La bienveillance est là quand nous pouvons être accueillis et accueillir l’autre avec le négatif qui est en nous, avec le sentiment et l’état d’esprit du moment…
Pour cela il s’agit tout d’abord
de pouvoir regarder et accueillir nos parts d’ombres, notre monstre, notre
violence…ce qui nous permettra à notre tour d’accueillir l’autre dans son
humanité et de ne plus le considérer comme potentiellement mauvais, inférieur
ou inexistant.
Or qu’est ce qui fait que nous n’accueillons
pas le sentiment de l’autre ? Car il nous fait peur, il nous met en
danger, il menace la bonne ambiance fragile et précaire que nous tentons de
mettre en place dans un projet soutenu par des valeurs fortes.
Il s’agit donc avant tout d’accepter que ce n’est pas avec une utopie de vivre ensemblisme, comme dirait Charles Rojzman (fondateur de la thérapie sociale) que tous les problèmes disparaitront : « Un peu de volonté, de gentillesse, un doigt de communication, une pincée de dialogue, embrassons-nous, prenons nous par la main et tout va rentrer dans l’ordre » (Violences dans la république, l’urgence d’une réconciliation, ed. La découverte, 2015). Toute cette illusion cache de véritables conflits, des intérêts bien pesés, des prises de pouvoirs, des ambitions dissimulés.
Construire ensemble c’est faire avec des gens angoissés, apeurés, rêveurs, fous, entreprenants, bref avec les gens comme ils sont…
Et nous ne sommes pas seulement différents, nous sommes aussi en désaccord, sur nos valeurs, nos avis divergent…
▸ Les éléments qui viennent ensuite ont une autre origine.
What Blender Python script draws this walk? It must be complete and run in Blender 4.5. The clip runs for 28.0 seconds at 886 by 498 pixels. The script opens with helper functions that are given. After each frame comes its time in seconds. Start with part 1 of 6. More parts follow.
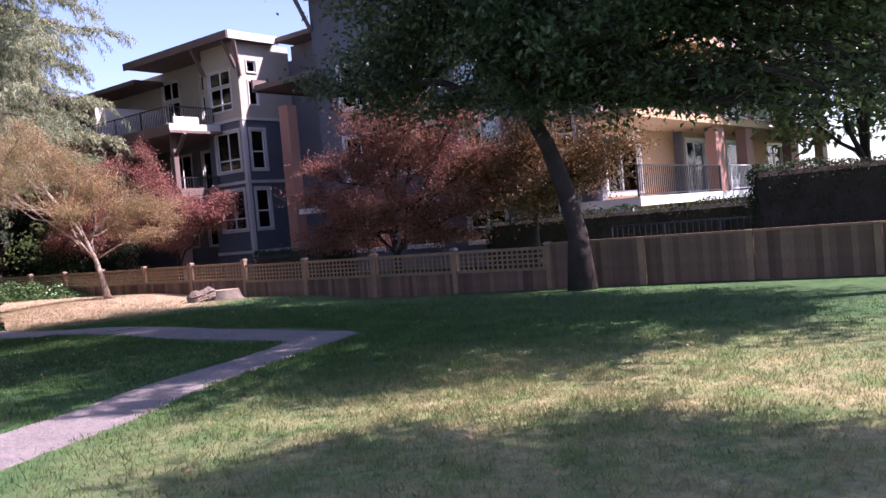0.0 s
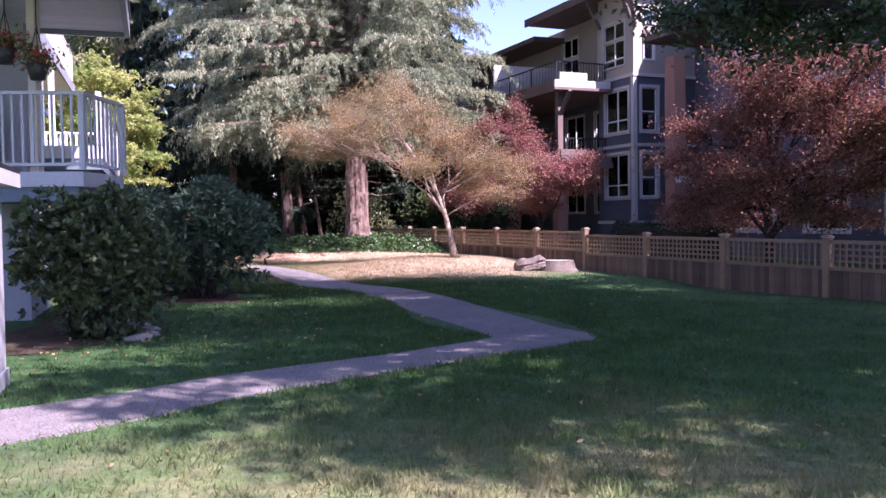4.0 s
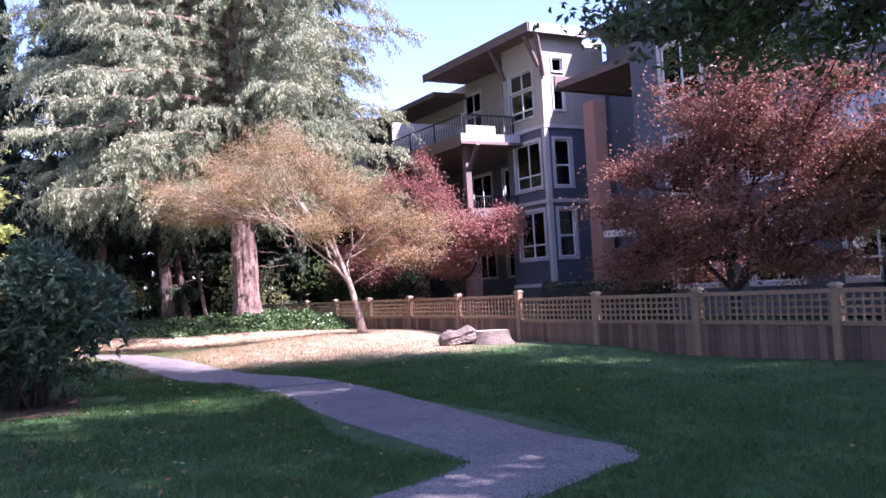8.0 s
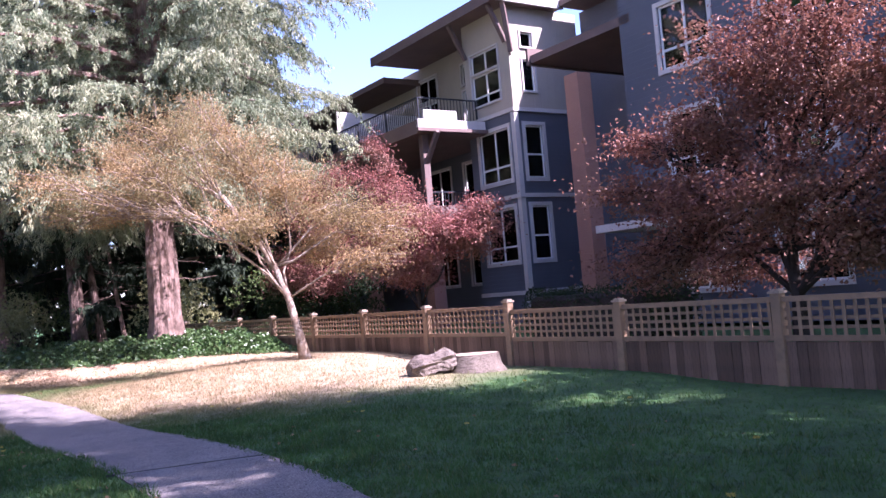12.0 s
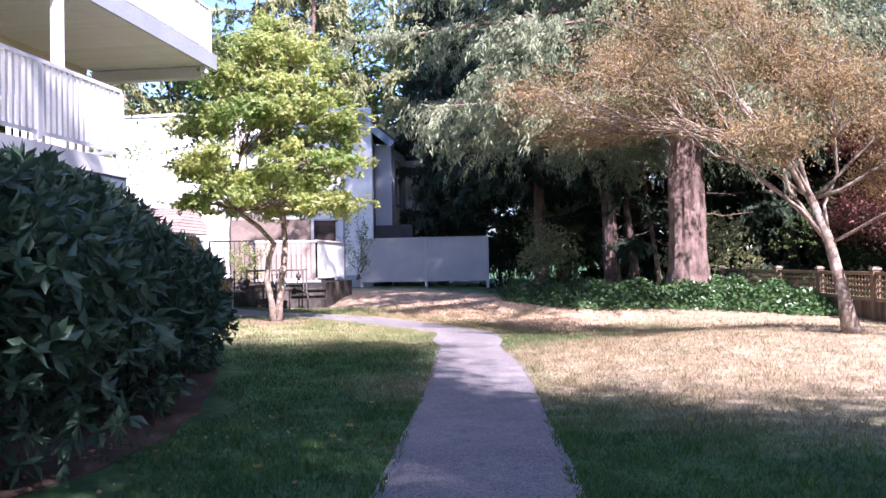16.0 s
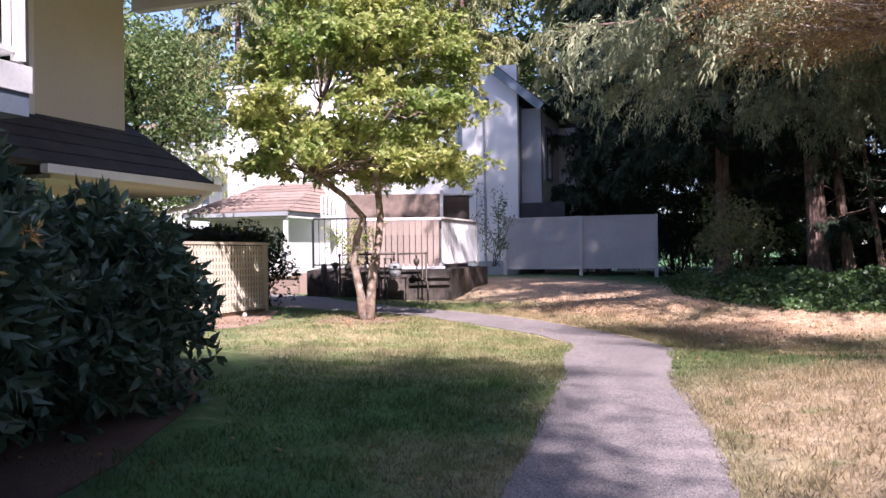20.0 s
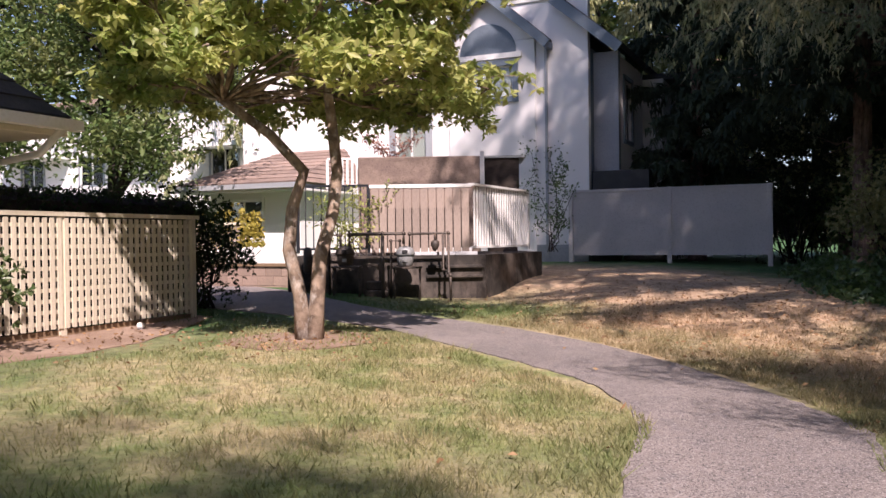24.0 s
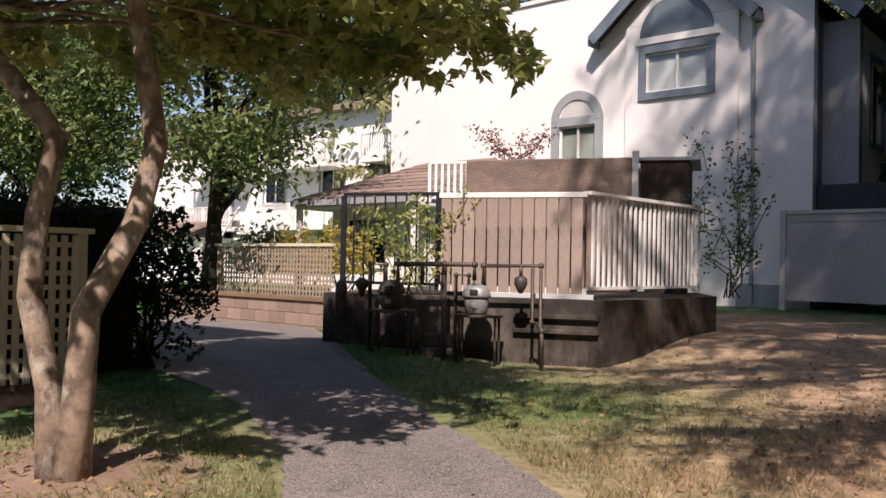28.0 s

Charles Rozjman a observé que quelle que soit son histoire personnelle, son origine, son milieu, l’être humain est partagé entre une capacité d’amour et de coopération et une défiance susceptible de tendre vers la haine. Cette haine peut revêtir des formes plus socialement admises .
Ouvrir les yeux sur la violence pour laisser place au conflit constructif créateur de rapports authentiques
La violence apparait lorsque le mécontentement, le différend ou le désaccord profond n’ont pas de terrain d’expression. Par peur de la violence, ce sont les conflits que nous taisons. Et c’est l’impossibilité d’exprimer ces conflits qui provoquent la violence. Créer un cadre sécurisant pour laisser s’exprimer les désaccords, ce que l’on rejette, déplore, condamne, permet de transformer la violence en conflits. Celui-ci ne peut s’exprimer que dans un cadre de confiance
Il nous permet de nous connaitre
vraiment, de nous laisser la possibilité d’entrevoir notre humanité.
Etre conscient de ses forces, de ses faiblesses et failles, tout en se sachant en chemin, permet d’accueillir les manquements et les errances des autres membres du groupe, et ne pas les prendre contre soi ou contre la dynamique ô combien porteuse de sens.
Donc la BIENVEILLANCE SE DECRETE, oui dans un seul cas, envers soi-même.